### What the exercise asks:
Gather all lines with the word "this" in them.
[BEGIN Data to use]
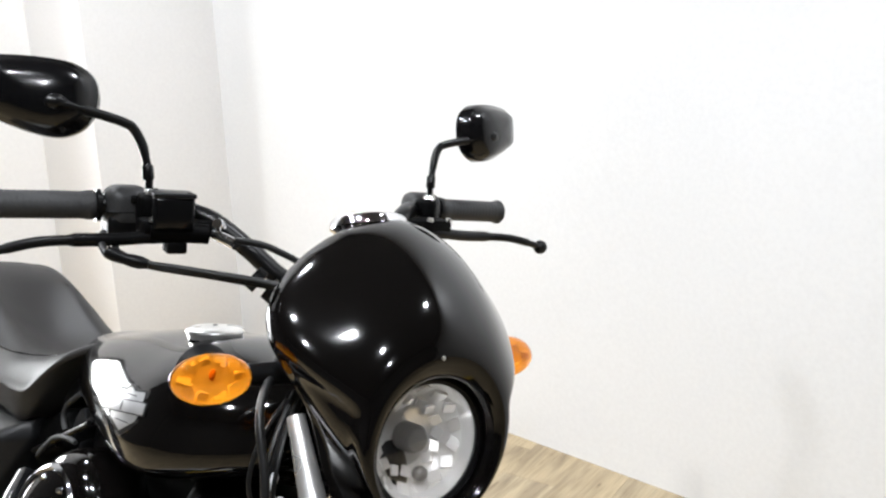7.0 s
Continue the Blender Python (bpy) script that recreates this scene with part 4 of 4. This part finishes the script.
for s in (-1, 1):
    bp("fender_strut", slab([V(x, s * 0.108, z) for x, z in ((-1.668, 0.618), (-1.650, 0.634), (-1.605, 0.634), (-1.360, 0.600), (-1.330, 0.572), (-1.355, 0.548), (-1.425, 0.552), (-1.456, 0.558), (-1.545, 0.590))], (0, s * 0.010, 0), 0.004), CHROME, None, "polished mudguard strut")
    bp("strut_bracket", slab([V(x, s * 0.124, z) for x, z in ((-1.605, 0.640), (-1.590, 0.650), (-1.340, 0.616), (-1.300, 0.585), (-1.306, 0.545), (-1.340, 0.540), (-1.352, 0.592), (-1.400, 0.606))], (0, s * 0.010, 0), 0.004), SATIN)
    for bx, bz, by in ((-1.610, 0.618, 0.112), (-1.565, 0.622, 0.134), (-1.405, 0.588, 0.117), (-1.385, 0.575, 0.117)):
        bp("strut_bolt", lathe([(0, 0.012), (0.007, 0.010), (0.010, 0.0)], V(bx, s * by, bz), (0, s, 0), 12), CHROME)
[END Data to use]
[BEGIN Data to use]
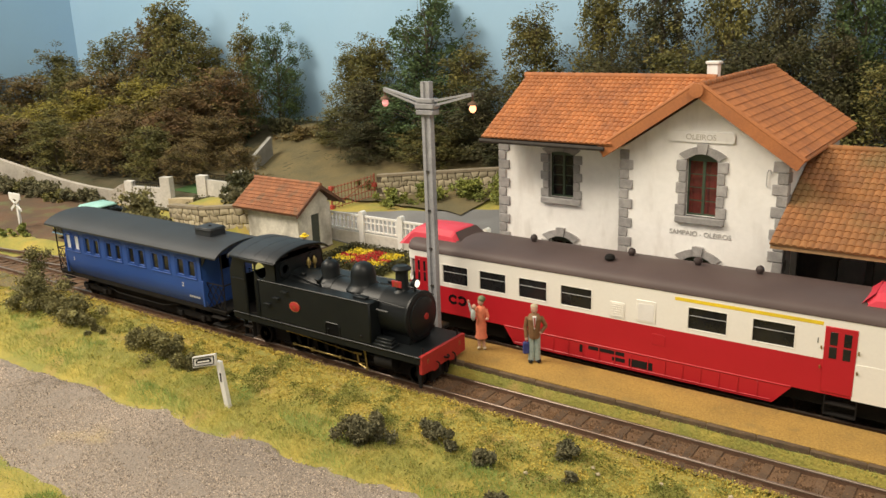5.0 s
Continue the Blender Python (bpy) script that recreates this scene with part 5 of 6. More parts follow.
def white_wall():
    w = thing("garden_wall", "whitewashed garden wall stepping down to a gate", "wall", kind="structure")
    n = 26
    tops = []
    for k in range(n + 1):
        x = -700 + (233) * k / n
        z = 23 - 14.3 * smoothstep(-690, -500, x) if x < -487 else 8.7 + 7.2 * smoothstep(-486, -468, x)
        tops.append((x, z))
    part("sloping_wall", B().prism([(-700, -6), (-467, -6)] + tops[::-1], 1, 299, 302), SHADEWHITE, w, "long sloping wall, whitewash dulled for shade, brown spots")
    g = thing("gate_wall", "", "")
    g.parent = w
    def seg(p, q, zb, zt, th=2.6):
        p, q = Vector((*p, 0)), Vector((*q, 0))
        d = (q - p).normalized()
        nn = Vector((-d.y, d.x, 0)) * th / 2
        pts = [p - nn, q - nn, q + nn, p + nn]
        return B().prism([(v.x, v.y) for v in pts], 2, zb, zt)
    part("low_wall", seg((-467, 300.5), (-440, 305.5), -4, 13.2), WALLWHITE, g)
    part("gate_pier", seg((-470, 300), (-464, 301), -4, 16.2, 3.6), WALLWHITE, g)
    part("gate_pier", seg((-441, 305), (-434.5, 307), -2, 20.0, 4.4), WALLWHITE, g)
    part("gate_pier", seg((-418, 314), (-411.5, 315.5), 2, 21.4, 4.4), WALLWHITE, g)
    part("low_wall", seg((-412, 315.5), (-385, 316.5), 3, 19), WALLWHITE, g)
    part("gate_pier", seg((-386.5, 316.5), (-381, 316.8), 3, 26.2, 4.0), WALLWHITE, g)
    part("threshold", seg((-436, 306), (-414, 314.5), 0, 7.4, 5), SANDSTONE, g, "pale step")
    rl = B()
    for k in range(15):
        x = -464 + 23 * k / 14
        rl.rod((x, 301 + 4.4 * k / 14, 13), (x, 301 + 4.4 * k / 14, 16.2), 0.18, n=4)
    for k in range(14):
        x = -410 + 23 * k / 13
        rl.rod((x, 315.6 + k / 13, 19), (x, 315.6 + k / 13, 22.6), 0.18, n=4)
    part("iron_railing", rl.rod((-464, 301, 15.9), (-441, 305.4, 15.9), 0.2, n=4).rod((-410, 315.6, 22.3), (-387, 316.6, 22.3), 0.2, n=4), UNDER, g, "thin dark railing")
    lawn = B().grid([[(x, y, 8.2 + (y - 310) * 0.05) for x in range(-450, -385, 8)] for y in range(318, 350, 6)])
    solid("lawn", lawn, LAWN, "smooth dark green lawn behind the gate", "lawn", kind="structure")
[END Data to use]
[BEGIN Data to use]
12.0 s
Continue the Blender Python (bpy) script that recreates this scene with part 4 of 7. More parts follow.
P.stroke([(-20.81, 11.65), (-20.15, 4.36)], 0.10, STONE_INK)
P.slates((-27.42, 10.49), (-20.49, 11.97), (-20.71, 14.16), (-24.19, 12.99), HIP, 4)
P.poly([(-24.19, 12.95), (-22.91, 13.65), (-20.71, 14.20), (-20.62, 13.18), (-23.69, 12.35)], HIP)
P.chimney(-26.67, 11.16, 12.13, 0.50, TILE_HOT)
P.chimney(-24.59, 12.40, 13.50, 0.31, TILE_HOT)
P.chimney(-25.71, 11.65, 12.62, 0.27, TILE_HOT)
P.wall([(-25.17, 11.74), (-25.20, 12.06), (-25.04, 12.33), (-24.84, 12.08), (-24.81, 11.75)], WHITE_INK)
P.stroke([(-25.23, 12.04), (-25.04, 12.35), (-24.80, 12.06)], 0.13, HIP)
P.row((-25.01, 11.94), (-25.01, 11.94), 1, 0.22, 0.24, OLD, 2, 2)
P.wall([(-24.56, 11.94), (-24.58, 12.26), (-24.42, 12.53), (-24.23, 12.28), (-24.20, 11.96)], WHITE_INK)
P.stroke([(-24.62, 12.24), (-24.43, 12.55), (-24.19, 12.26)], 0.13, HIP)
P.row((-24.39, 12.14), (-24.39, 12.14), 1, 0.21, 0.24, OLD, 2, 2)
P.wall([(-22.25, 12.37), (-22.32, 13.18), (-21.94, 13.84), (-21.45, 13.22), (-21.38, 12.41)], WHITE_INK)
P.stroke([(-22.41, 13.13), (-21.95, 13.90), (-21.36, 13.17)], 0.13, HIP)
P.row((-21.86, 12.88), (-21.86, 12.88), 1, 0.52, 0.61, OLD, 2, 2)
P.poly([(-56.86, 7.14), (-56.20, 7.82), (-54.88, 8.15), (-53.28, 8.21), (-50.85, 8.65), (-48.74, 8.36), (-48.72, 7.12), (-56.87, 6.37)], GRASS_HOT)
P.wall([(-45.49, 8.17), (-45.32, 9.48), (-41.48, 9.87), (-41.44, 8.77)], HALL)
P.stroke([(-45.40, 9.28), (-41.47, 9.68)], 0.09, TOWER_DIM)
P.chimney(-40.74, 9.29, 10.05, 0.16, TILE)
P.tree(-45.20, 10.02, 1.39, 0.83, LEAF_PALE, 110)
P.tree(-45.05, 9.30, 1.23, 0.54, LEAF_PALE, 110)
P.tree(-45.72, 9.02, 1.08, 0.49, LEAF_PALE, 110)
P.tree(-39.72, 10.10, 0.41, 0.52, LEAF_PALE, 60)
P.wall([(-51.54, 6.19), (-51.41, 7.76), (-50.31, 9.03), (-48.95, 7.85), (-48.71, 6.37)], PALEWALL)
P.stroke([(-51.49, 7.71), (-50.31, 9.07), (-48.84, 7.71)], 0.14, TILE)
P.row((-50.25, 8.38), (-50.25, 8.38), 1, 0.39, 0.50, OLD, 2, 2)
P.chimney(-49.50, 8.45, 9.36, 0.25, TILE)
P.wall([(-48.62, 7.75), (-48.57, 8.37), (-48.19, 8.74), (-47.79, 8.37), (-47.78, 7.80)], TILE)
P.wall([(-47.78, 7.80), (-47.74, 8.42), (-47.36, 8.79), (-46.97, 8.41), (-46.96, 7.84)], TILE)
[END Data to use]
### Written response:
Continue the Blender Python (bpy) script that recreates this scene with part 4 of 4. This part finishes the script.
Continue the Blender Python (bpy) script that recreates this scene with part 5 of 6. More parts follow.
Continue the Blender Python (bpy) script that recreates this scene with part 4 of 7. More parts follow.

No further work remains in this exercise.